Problem statement
Restrict the output to the lines below starting at the one that contains "import bmesh" and ending at the one that contains "shutter > 0, shutter", and restate them word for word, both ends included.

* * * * *

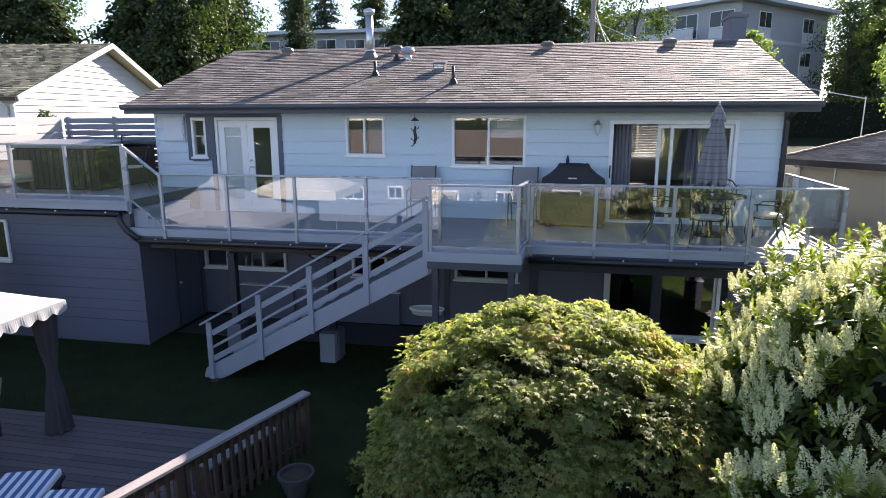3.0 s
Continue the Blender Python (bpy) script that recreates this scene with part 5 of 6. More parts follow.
OVAL_V = np.array([(0, 0, 0), (-0.16, 0.30, 0.035), (0, 0.30, 0), (0.16, 0.30, 0.035), (-0.15, 0.66, 0.02), (0, 0.66, -0.02), (0.15, 0.66, 0.02), (0, 1.0, -0.08)])
OVAL_F = np.array([(0, 2, 1), (0, 3, 2), (1, 2, 5), (1, 5, 4), (2, 3, 6), (2, 6, 5), (4, 5, 7), (5, 6, 7)])
TRI_V = np.array([(0, 0, 0), (0.38, 0.45, 0.05), (0, 1.0, -0.05), (-0.38, 0.45, 0.05)])
TRI_F = np.array([(0, 1, 2), (0, 2, 3)])


def palmate(lobes=7):
    v, f = [(0, 0, 0)], []
    for i in range(lobes):
        a = radians(-130 + 260 * i / (lobes - 1))
        l = 1.0 - 0.38 * abs(i - (lobes - 1) / 2) / ((lobes - 1) / 2)
        v.append((math.sin(a) * l, math.cos(a) * l, -0.34 * l * l))
        if i < lobes - 1:
            b = radians(-130 + 260 * (i + 0.5) / (lobes - 1))
            v.append((math.sin(b) * 0.42, math.cos(b) * 0.42, 0.0))
    for i in range(1, len(v) - 1):
        f.append((0, i + 1, i))
    return np.array(v), np.array(f)


def blossom_spike(seed):
    """An upright plump candle of many small florets."""
    rng = np.random.default_rng(seed)
    v, f = [], []
    fat = lambda h: 0.145 * (1 - 0.6 * max(h, 0) ** 2.2)
    lean = rng.uniform(0.05, 0.16)
    for i in range(84):
        h = 0.02 + 0.98 * (i + rng.uniform(-0.5, 0.5)) / 83
        a = i * 2.4 + rng.uniform(-0.5, 0.5)
        r = fat(h) * rng.uniform(0.85, 1.2)
        c = np.array((math.cos(a) * r + lean * h * h, h, math.sin(a) * r))
        o = unit(np.array((math.cos(a), 0.45, math.sin(a))) + rng.normal(size=3) * 0.3)
        s = unit(np.cross(o, (0.1, 1, 0)))
        u = np.cross(s, o)
        k, w = len(v), rng.uniform(0.045, 0.072) * (1 - 0.3 * h)
        v += [c + s * w, c + u * w - o * 0.02, c - s * w, c - u * w - o * 0.02]
        f += [(k, k + 1, k + 2), (k, k + 2, k + 3)]
    return np.array(v), np.array(f)


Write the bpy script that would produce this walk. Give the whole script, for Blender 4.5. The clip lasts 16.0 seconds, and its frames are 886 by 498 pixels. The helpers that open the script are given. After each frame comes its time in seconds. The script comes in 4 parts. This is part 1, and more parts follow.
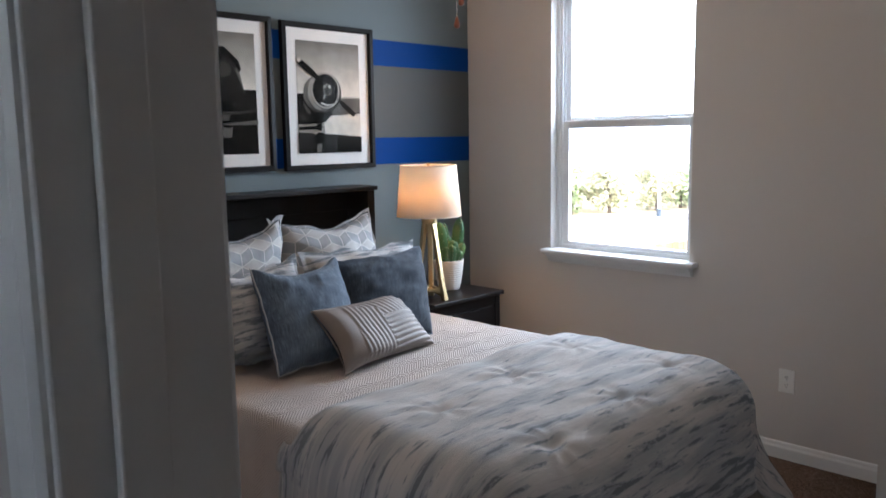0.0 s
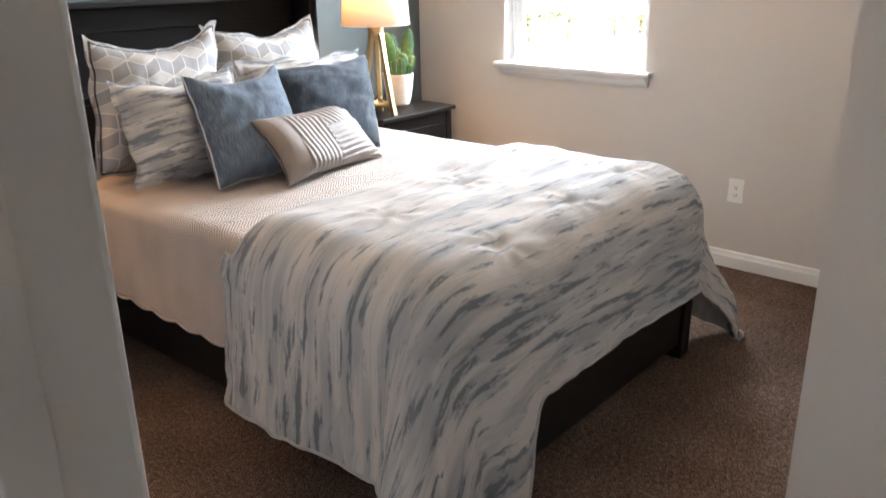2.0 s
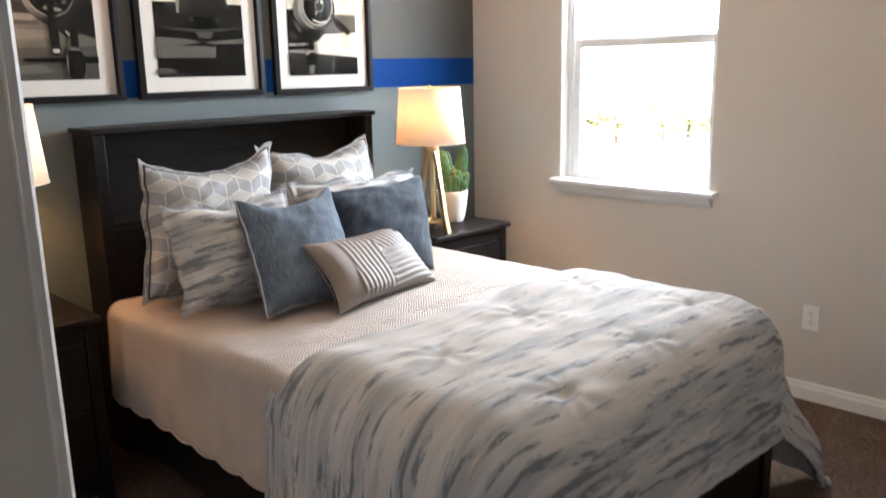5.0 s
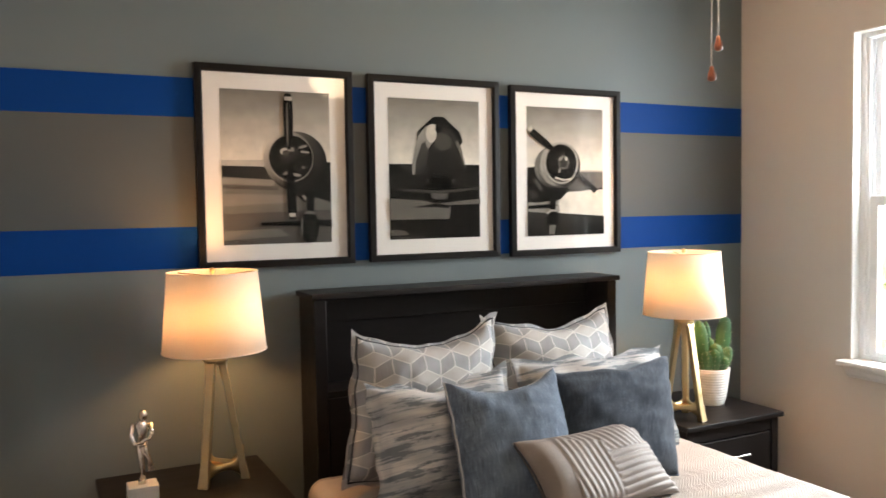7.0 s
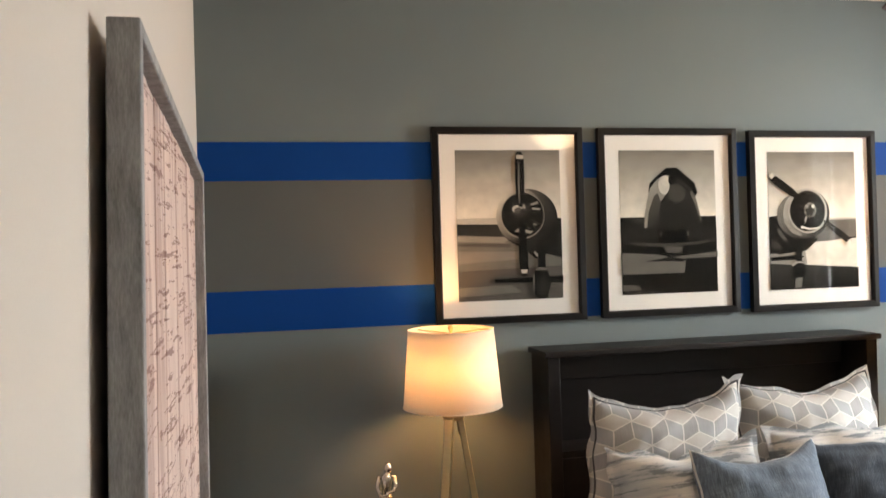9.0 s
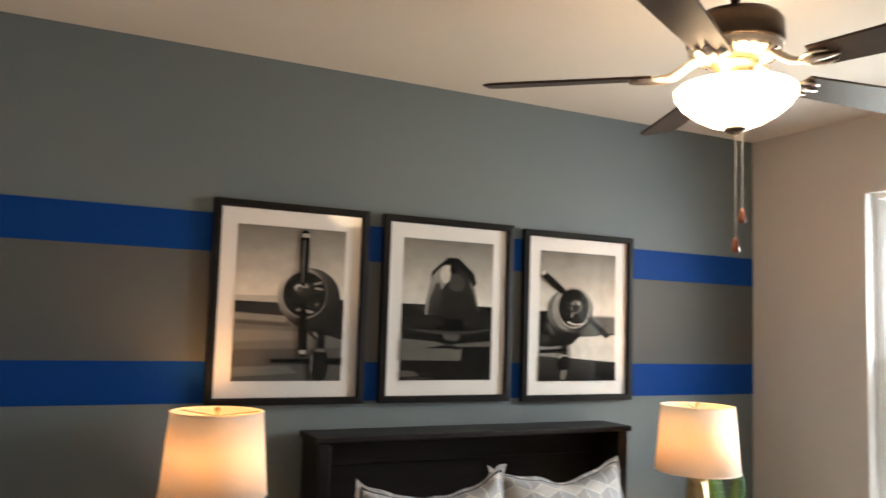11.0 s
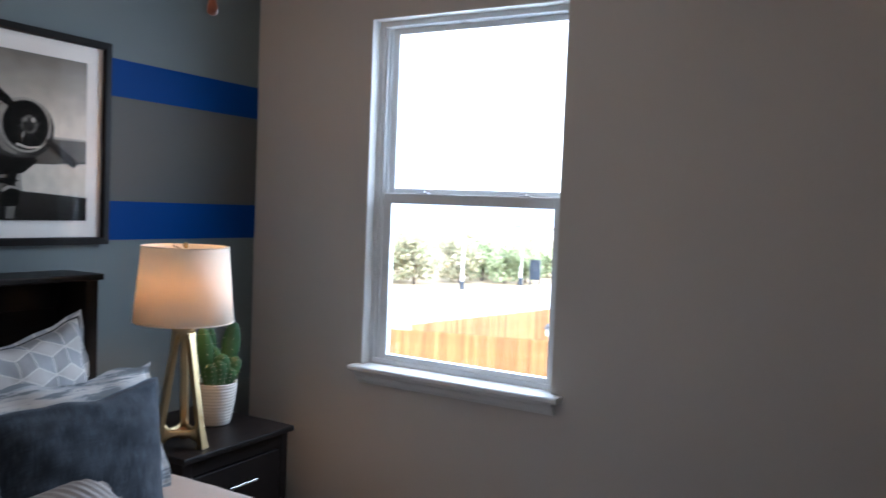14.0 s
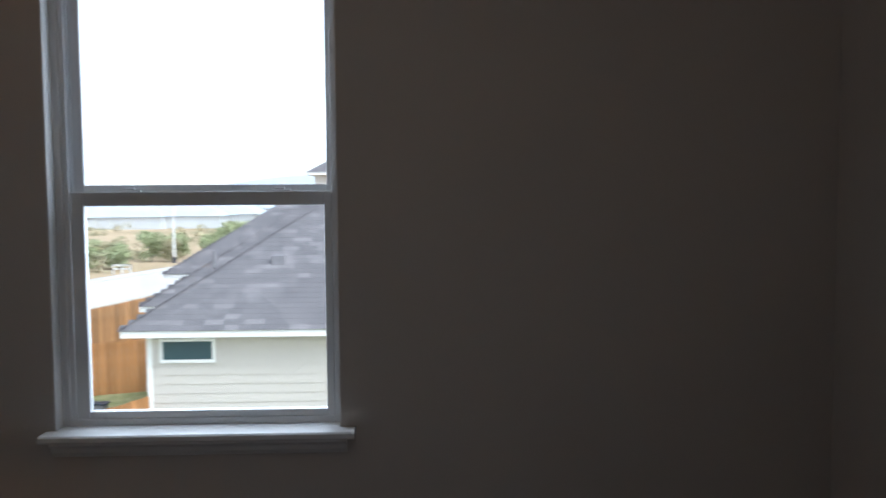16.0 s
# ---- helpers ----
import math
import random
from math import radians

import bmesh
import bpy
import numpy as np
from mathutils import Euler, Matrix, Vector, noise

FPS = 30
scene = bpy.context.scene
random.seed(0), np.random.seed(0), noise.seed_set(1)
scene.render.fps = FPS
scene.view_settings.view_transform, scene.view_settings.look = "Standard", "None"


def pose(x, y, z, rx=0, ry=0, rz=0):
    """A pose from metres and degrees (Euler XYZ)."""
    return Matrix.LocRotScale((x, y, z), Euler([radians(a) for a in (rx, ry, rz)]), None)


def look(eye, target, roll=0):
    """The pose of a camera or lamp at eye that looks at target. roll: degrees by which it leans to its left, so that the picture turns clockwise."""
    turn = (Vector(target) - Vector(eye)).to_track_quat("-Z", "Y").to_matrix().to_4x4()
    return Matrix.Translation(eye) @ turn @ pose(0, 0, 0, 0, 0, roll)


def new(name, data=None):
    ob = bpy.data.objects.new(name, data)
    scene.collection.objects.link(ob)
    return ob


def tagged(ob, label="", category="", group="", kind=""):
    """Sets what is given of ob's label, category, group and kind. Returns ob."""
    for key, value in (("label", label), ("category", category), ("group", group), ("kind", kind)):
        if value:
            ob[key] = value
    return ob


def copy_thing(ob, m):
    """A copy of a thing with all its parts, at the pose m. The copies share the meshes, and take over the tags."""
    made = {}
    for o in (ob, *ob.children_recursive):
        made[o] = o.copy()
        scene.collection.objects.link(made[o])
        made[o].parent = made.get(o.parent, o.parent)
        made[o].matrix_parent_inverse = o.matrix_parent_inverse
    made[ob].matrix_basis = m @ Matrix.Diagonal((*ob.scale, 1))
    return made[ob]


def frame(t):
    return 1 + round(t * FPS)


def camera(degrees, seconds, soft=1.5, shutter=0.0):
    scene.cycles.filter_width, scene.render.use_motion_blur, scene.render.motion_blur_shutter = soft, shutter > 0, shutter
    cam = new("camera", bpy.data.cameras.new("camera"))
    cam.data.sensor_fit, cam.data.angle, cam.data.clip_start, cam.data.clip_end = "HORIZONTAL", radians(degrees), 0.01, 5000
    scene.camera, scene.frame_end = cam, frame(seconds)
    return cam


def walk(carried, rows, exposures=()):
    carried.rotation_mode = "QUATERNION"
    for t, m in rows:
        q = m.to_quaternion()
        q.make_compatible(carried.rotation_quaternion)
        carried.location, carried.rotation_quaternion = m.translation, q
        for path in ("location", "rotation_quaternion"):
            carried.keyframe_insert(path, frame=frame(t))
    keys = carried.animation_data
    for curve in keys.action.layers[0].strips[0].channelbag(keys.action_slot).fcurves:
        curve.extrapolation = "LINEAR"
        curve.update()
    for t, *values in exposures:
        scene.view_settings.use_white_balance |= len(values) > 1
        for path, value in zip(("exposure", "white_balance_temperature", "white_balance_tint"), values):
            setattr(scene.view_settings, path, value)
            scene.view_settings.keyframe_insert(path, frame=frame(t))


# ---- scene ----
cam = camera(57.6, 16.0, shutter=0.4)
PATH = [
    (0, (-3.836, -3.477, 1.571), (-2.414, -2.098, 1.299), -0.9),
    (0.5, (-3.801, -3.452, 1.531), (-2.36, -2.116, 1.16), -0.9),
    (1, (-3.782, -3.454, 1.507), (-2.363, -2.143, 0.988), -1.3),
    (1.5, (-3.778, -3.459, 1.5), (-2.363, -2.177, 0.906), -1.0),
    (2, (-3.757, -3.449, 1.464), (-2.341, -2.209, 0.788), -1.0),
    (2.5, (-3.732, -3.457, 1.44), (-2.328, -2.271, 0.65), -1.0),
    (3, (-3.716, -3.464, 1.449), (-2.334, -2.295, 0.6), -1.2),
    (5.5, (-3.583, -3.232, 1.572), (-2.226, -1.793, 1.279), -0.8),
    (6, (-3.468, -3.153, 1.625), (-2.205, -1.613, 1.445), -0.6),
    (6.5, (-3.317, -3.093, 1.645), (-2.27, -1.393, 1.533), -0.3),
    (7, (-3.279, -3.068, 1.635), (-2.385, -1.282, 1.534), -0.9),
    (7.5, (-3.32, -3.071, 1.645), (-2.579, -1.216, 1.546), -1.5),
    (8, (-3.349, -3.071, 1.661), (-2.845, -1.138, 1.58), -1.9),
    (8.2, (-3.367, -3.053, 1.663), (-2.941, -1.101, 1.59), -2.0),
    (10.3, (-3.356, -3.015, 1.765), (-2.838, -1.091, 1.94), 0.9),
    (10.5, (-3.329, -3.024, 1.758), (-2.719, -1.128, 1.939), 1.3),
    (11, (-3.318, -3.019, 1.753), (-2.426, -1.238, 1.931), 1.8),
    (11.5, (-3.306, -3.02, 1.75), (-2.189, -1.368, 1.903), 2.0),
    (12, (-3.284, -3.026, 1.7), (-2.001, -1.495, 1.793), 1.4),
    (12.5, (-3.212, -2.966, 1.662), (-1.77, -1.582, 1.592), 0.9),
    (13, (-3.061, -2.91, 1.648), (-1.534, -1.625, 1.528), 0.5),
    (13.5, (-2.903, -2.81, 1.637), (-1.317, -1.596, 1.535), 1.6),
    (14, (-2.818, -2.675, 1.605), (-1.093, -1.668, 1.503), 2.3),
    (14.5, (-2.751, -2.483, 1.644), (-0.906, -1.718, 1.547), 0.8),
    (15, (-2.604, -2.258, 1.625), (-0.673, -1.752, 1.498), -0.4),
    (15.5, (-2.523, -2.026, 1.646), (-0.544, -1.764, 1.531), -0.2),
    (16, (-2.503, -1.77, 1.635), (-0.509, -1.836, 1.508), -0.4),
]
EXPOSURES = [(0, 3.8, 5700, 10), (0.5, 4.03, 5900, 10), (1.0, 4.55, 5950, 10), (2.0, 5.2, 6300, 10), (3.0, 5.75, 6900, 10), (5.5, 4.55, 6300, 10), (6.3, 4.3, 6450, 10), (7.0, 4.5, 6850, 10), (8.2, 4.65, 7150, 10), (10.4, 4.35, 7200, 10), (11.5, 3.95, 6550, 10), (12.5, 3.6, 5600, 10), (13.5, 3.35, 5400, 10), (14.5, 2.65, 5450, 10), (15.3, 1.85, 5600, 10), (16, 1.6, 5750, 10)]
walk(cam, [(t, look(e, g, r)) for t, e, g, r in PATH], EXPOSURES)

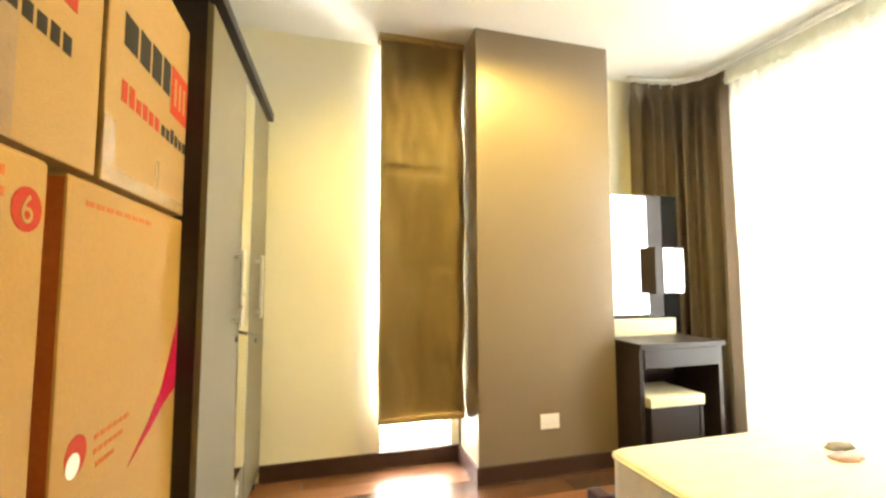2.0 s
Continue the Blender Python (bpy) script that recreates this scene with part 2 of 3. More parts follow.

* * * * *

Task response
import bmesh
import bpy
import numpy as np
from mathutils import Euler, Matrix, Vector, noise

FPS = 30
scene = bpy.context.scene
random.seed(0), np.random.seed(0), noise.seed_set(1)
scene.render.fps = FPS
scene.view_settings.view_transform, scene.view_settings.look = "Standard", "None"


def pose(x, y, z, rx=0, ry=0, rz=0):
    """A pose from metres and degrees (Euler XYZ)."""
    return Matrix.LocRotScale((x, y, z), Euler([radians(a) for a in (rx, ry, rz)]), None)


def look(eye, target, roll=0):
    """The pose of a camera or lamp at eye that looks at target. roll: degrees by which it leans to its left, so that the picture turns clockwise."""
    turn = (Vector(target) - Vector(eye)).to_track_quat("-Z", "Y").to_matrix().to_4x4()
    return Matrix.Translation(eye) @ turn @ pose(0, 0, 0, 0, 0, roll)


def new(name, data=None):
    ob = bpy.data.objects.new(name, data)
    scene.collection.objects.link(ob)
    return ob


def tagged(ob, label="", category="", group="", kind=""):
    """Sets what is given of ob's label, category, group and kind. Returns ob."""
    for key, value in (("label", label), ("category", category), ("group", group), ("kind", kind)):
        if value:
            ob[key] = value
    return ob


def copy_thing(ob, m):
    """A copy of a thing with all its parts, at the pose m. The copies share the meshes, and take over the tags."""
    made = {}
    for o in (ob, *ob.children_recursive):
        made[o] = o.copy()
        scene.collection.objects.link(made[o])
        made[o].parent = made.get(o.parent, o.parent)
        made[o].matrix_parent_inverse = o.matrix_parent_inverse
    made[ob].matrix_basis = m @ Matrix.Diagonal((*ob.scale, 1))
    return made[ob]


def frame(t):
    return 1 + round(t * FPS)


def camera(degrees, seconds, soft=1.5, shutter=0.0):
    scene.cycles.filter_width, scene.render.use_motion_blur, scene.render.motion_blur_shutter = soft, shutter > 0, shutter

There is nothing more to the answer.